▶ [EXERCISE TASK] From the entries that follow, reproduce exactly and only the lines from the line with "for t, m in" to the line with "curve.update()", endpoints included.

▶ [RECORDS SHOWN]
━━━━━━
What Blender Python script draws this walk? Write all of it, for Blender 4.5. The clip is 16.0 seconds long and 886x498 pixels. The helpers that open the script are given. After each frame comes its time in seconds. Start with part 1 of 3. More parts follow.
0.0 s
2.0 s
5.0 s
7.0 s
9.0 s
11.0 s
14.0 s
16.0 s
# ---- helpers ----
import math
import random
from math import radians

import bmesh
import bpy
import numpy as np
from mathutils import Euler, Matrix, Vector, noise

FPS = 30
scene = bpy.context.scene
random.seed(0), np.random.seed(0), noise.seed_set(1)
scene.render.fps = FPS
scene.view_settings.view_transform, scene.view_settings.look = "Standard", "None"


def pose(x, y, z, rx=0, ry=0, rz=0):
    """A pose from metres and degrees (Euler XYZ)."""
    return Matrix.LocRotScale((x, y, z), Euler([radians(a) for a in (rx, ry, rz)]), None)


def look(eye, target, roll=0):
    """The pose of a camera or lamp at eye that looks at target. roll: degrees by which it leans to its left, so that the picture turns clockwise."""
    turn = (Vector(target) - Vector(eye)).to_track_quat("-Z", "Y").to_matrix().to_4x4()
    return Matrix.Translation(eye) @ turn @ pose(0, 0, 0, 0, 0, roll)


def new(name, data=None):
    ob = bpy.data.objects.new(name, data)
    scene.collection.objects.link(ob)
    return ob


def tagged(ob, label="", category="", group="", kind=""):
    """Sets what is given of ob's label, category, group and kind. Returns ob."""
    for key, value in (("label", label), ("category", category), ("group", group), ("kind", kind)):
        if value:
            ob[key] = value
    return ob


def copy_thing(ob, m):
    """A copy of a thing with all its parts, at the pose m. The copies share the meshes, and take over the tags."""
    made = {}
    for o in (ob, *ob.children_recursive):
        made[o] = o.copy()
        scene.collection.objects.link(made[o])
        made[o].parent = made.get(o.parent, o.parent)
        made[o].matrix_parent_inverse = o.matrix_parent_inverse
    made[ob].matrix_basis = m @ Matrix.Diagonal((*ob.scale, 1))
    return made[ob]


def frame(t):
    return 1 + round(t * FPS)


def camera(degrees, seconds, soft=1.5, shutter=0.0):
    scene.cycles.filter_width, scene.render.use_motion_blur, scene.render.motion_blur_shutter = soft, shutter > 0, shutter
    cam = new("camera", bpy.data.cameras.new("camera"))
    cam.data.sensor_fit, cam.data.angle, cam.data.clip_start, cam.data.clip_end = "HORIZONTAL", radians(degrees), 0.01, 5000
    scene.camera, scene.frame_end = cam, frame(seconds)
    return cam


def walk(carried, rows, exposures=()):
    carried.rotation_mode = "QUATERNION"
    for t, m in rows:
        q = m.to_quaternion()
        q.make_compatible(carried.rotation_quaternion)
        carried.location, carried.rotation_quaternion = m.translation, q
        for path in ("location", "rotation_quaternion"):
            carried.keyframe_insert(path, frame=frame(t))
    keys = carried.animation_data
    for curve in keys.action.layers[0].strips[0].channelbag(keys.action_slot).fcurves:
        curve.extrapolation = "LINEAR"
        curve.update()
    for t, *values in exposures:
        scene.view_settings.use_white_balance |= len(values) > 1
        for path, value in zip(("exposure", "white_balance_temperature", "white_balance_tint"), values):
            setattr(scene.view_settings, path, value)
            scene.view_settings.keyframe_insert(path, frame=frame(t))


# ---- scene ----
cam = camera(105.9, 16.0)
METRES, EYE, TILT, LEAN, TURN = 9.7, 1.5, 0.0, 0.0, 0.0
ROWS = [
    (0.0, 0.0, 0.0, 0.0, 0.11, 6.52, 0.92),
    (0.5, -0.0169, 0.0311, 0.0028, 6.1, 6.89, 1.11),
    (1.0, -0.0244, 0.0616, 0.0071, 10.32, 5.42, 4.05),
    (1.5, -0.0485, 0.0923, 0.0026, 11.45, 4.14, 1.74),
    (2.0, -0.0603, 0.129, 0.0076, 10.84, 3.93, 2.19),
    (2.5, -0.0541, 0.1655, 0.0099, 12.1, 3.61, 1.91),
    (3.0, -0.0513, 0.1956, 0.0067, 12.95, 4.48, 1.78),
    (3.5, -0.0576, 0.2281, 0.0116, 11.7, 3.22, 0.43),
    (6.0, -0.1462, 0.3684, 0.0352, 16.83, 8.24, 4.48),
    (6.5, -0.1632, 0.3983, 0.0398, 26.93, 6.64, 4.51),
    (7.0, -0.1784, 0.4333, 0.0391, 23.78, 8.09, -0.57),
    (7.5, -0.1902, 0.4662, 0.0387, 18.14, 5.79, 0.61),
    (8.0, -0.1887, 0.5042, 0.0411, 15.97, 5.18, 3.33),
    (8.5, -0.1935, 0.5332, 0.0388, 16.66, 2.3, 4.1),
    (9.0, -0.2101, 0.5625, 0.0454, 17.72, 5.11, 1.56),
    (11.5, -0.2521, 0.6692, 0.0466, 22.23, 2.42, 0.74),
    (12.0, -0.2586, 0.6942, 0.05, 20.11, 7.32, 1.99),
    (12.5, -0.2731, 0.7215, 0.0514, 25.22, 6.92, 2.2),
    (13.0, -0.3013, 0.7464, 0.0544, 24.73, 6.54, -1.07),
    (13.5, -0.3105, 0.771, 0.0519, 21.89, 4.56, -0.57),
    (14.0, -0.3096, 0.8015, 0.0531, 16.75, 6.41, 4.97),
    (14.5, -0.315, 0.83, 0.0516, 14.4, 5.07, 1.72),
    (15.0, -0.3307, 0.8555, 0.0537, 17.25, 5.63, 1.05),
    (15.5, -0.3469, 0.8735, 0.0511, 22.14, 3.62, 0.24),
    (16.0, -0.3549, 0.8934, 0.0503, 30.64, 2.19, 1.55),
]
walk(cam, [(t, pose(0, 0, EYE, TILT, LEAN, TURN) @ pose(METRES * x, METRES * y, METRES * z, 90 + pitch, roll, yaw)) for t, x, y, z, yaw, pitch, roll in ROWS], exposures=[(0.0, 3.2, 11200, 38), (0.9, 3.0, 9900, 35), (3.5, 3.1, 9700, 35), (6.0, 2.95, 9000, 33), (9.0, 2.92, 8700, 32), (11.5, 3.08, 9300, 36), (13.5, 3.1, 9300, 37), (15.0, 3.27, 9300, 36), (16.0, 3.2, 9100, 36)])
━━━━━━
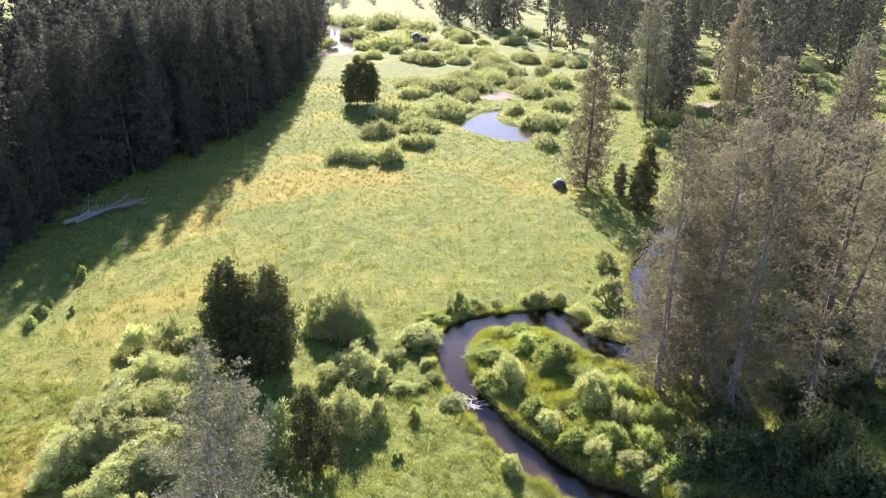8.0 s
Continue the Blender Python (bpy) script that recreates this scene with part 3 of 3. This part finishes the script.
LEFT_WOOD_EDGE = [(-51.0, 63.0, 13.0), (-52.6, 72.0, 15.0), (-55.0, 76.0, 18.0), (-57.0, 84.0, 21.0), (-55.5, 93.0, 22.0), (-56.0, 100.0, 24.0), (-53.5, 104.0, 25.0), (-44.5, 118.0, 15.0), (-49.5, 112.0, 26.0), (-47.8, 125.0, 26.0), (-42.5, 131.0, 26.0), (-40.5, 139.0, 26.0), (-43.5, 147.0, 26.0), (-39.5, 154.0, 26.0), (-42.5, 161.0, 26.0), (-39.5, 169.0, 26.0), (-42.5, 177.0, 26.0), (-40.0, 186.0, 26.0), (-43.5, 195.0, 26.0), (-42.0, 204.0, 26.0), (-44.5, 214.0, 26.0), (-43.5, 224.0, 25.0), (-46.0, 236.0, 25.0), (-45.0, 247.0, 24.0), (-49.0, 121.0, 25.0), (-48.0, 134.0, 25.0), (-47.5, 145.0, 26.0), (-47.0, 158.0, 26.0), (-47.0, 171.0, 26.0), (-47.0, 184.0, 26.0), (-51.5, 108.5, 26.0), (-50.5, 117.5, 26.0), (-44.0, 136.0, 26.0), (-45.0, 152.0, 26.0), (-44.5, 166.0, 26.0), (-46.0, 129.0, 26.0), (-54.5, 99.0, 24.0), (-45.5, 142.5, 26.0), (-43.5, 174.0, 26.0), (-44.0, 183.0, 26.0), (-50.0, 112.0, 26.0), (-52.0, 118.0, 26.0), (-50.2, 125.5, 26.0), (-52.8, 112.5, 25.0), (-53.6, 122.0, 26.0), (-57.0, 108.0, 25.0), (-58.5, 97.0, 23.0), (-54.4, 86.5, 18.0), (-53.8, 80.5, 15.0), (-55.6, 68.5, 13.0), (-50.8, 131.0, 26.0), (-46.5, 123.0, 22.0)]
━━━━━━
▶ [FINISHED TASK]
    for t, m in rows:
        q = m.to_quaternion()
        q.make_compatible(carried.rotation_quaternion)
        carried.location, carried.rotation_quaternion = m.translation, q
        for path in ("location", "rotation_quaternion"):
            carried.keyframe_insert(path, frame=frame(t))
    keys = carried.animation_data
    for curve in keys.action.layers[0].strips[0].channelbag(keys.action_slot).fcurves:
        curve.extrapolation = "LINEAR"
        curve.update()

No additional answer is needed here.